A git offering: halfway to a dataset

We've also started the ball rolling on some UUID-identified JSON-LD blobs that identify each behavior under test, which so far only covers the MUST behaviors in ActivityPub, with the rest of ActivityPub and ActivityStreams coming soon. You can click around on them live on this very website and you can fork the code or contribute to it on the gitiverse.

Our hope is that this approach will get us more slowly but more carefully to the point where conformance can be deterministic, collaboration can be additive, and whatever tradeoffs and decisions have to be made can be made explicitly and in a well-documented way. Profiling will still be inevitably political and perhaps even divisive, but at least it won't be tendentious or subjective and hopefully it can be more fact-based and respectful.

A coordination offering: monthly meetings?

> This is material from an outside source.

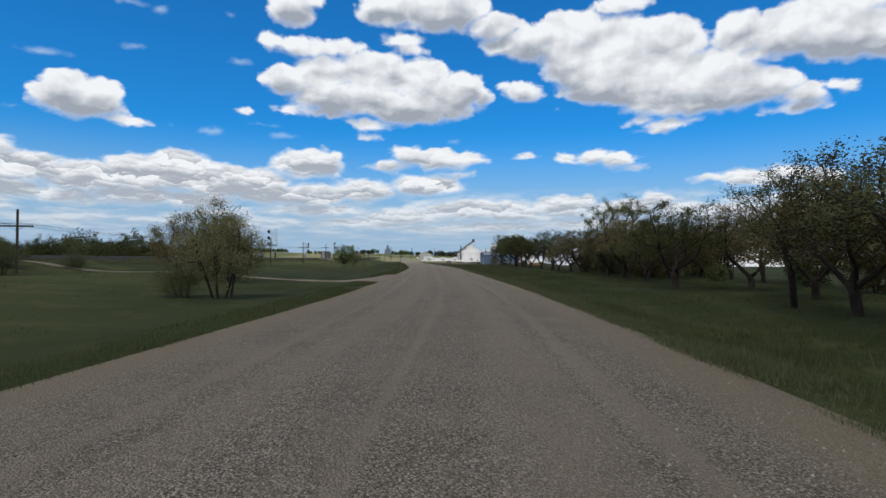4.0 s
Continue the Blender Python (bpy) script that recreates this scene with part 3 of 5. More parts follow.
def make_tree(name, seed, height, width, leaf_mat, leaves, leaf_size, fork=0.25, low=0.30, trunk_r=0.18, stems=1, lean=0.1, gaps=0.0, clump=0.2, points=420, shell=0.45, arch=0.0, limbs=0):
    """A tree whose limbs grow towards scattered places in an uneven crown, with small leaves round its twigs. Built about its foot."""
    rng = random.Random(seed)
    e = empty(name)
    goal = []
    zc, hz = height * (low + 1) / 2, height * (1 - low) / 2
    while len(goal) < points:
        v = Vector((rng.gauss(0, 1), rng.gauss(0, 1), rng.gauss(0, 1))).normalized()
        r = rng.random() ** shell
        lobes = 0.82 + 0.42 * noise.noise(v * 1.9 + Vector((seed, 0, 0)))
        q = Vector((v.x * width / 2, v.y * width / 2, v.z * hz)) * (r * lobes)
        q.z += zc - arch * (q.x * q.x + q.y * q.y) / width
        if noise.noise(q * 1.1 + Vector((0, seed, 0))) < gaps - 0.55 or q.z < 0.1:
            continue
        goal.append(q)
    step = 0.05 * height
    nodes, up = [], []
    for k in range(stems):
        a = rng.uniform(0, 6.283)
        p = Vector((math.cos(a), math.sin(a), 0)) * (0.0 if stems == 1 else rng.uniform(0.1, 0.3))
        d = (Vector((rng.uniform(-lean, lean), rng.uniform(-lean, lean), 1)) + p * (0.8 if stems > 1 else 0)).normalized()
        p.z = -0.3
        nodes.append(p.copy())
        up.append(-1)
        rise = height * fork * rng.uniform(0.85, 1.15) + 0.3
        while rise > 0:
            d = (d + Vector((rng.uniform(-1, 1), rng.uniform(-1, 1), 0)) * 0.14).normalized()
            p = p + d * step
            nodes.append(p.copy())
            up.append(len(nodes) - 2)
            rise -= step
        tip, first = len(nodes) - 1, rng.uniform(0, 6.283)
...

We have no interest in centralizing parallel and independent testing efforts, except insofar as those efforts could find common anchors in the specs themselves and share their work up- and down-stream as the forks proliferate. We do, however, have a lot of experience with testing efforts across open-source software and protocols, so if hosting SWICG "special topic calls" on the subject would be a welcome venue for collaboration, we would love to do host such calls, take notes at them, publish the notes to the SWICG archive, and pick up action items between calls to keep the momentum up.